After stepping down, Cronkite wrote a couple of books, made occasional TV appearances and even began a newspaper column in his late 80s. His retirement pension was (reportedly) more than $1 million a year, and he earned additional income from speeches and serving on corporate boards, including a 10-year stint as a director at CBS. And why not? His place in the pantheon of television news was secure, and Cronkite’s stature only grew as Rather struggled and CBS News lost much of its former glory.
Still, if Mr. Cronkite represented the zenith of broadcast news, he also helped create the culture of bias that caused many viewers to turn away from the networks, in favor of talk radio, the internet and outlets like Fox News. We refer, of course, to Cronkite’s 1968 documentary on the Vietnam War. At the end of the program, the CBS anchor described the conflict as a “stalemate,” and urged an American withdrawal. A few weeks later, Lyndon Johnson announced he would not seek another term as President, figuring if he had “lost” Walter Cronkite, he had lost the support of most Americans.

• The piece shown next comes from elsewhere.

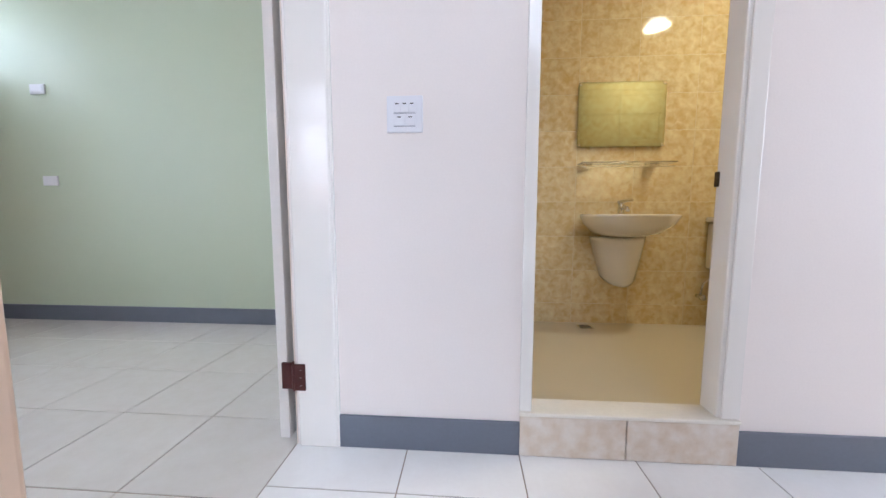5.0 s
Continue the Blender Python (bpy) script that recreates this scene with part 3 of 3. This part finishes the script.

At the time it aired, Cronkite’s documentary was roundly praised. But critics contended that the CBS anchor got it wrong, noting that the Tet Offensive was a defeat for the North Vietnamese and the Viet Cong, not the U.S. That conclusion was later affirmed in Peter Braestrup’s masterful The Big Story, published in 1977. Braestrup, a former Washington Post reporter, described media coverage of Tet as a “potrait of defeat” that contradicted events on the battlefield. Mr. Braestrup also concluded there was a causal relationship between press reporting and the willingness of American leaders–and the public–to continue the war.
Ironically, Mr. Cronkite admitted the North Vietnamese suffered a military defeat on the February 16, 1968 edition of The Evening News. But that conclusion was missing from his special report, which aired two weeks later. To our knowledge, the CBS anchor never bothered to correct the record, or consider the impact of media reporting on the eventual fall of South Vietnam and the bloodbath that followed.
By any standard, Walter Cronkite was an exceptional broadcast journalist who helped define his craft. But the plaudits he deserved must be balanced against obvious mistakes. On one of the biggest stories of his career–the Vietnam War–Mr. Cronkite got it horribly wrong, and his reporting helped shape policy mistakes that produced a catastrophe. That too, is part of Walter Cronkite’s legacy.